3. Storing Embeddings in Postgres

Why: Getting data into the DB ensures I can query it with SQL tools and integrate with my dashboards.

-- Table creation
drop_and_create = "DROP TABLE IF EXISTS documents;"
create_table = '''
CREATE TABLE documents (
  id SERIAL PRIMARY KEY,
  title TEXT,
  content TEXT,
  embedding VECTOR(384)
);
'''

-- Inserting from Python (psycopg2 example)
import psycopg2

conn = psycopg2.connect(dbname='mydb', user='me', password='pass')
cur = conn.cursor()

for title, doc, emb in zip(titles, docs, embeddings):
    cur.execute(
        "INSERT INTO documents (title, content, embedding) VALUES (%s, %s, %s);",
        (title, doc, emb)
    )
conn.commit()

Make sure to convert the Python list to a Postgres array or vector literal. I usually do embedding::vector casting in the SQL driver config.


4. Running Similarity Queries

Why: This is where the magic happens, finding similar docs by vector distance.

-- Find top 5 docs similar to a query embedding
enum_query = '[0.12, -0.34, ...]'  -- output of get_embedding()

SELECT id, title, content
FROM documents
ORDER BY embedding <-> enum_query::vector
LIMIT 5;

In Python I wrap that into a helper:

def search_similar(query_text, k=5):
    q_emb = get_embedding(query_text)
    cur.execute(
        "SELECT title, content FROM documents ORDER BY embedding <-> %s::vector LIMIT %s;",
        (q_emb, k)
    )
    return cur.fetchall()

# Usage
results = search_similar("How to set up a pgvector database?", k=3)
for title, content in results:
    print(f"- {title}")

A couple of gotchas I learned:

  • Indexing: For large tables (>10k rows), create an ivfflat index to speed up queries.

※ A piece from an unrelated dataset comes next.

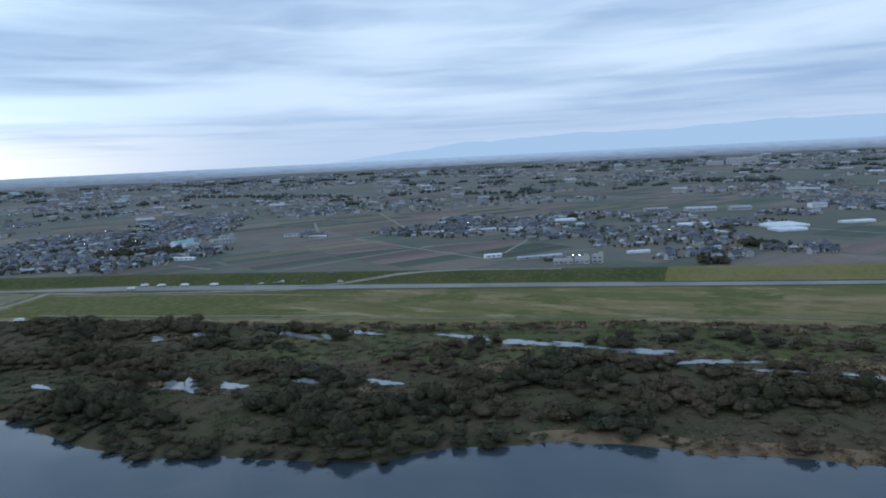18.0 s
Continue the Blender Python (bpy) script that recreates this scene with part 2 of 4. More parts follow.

    CREATE INDEX ON documents USING ivfflat (embedding vector_l2_ops) WITH (lists = 100);
    
  • Analyze: Remember to ANALYZE documents after bulk loads so Postgres knows about data distribution.


Wrapping Up

That’s my go-to setup for semantic search in Postgres. I can combine this with other SQL filters (dates, tags) or even join with metadata tables. All my data stays private, and I get flexible querying without the overhead of a specialized vector DB. Next, I’ll hook this into a simple Flask app so I can play with search in my browser.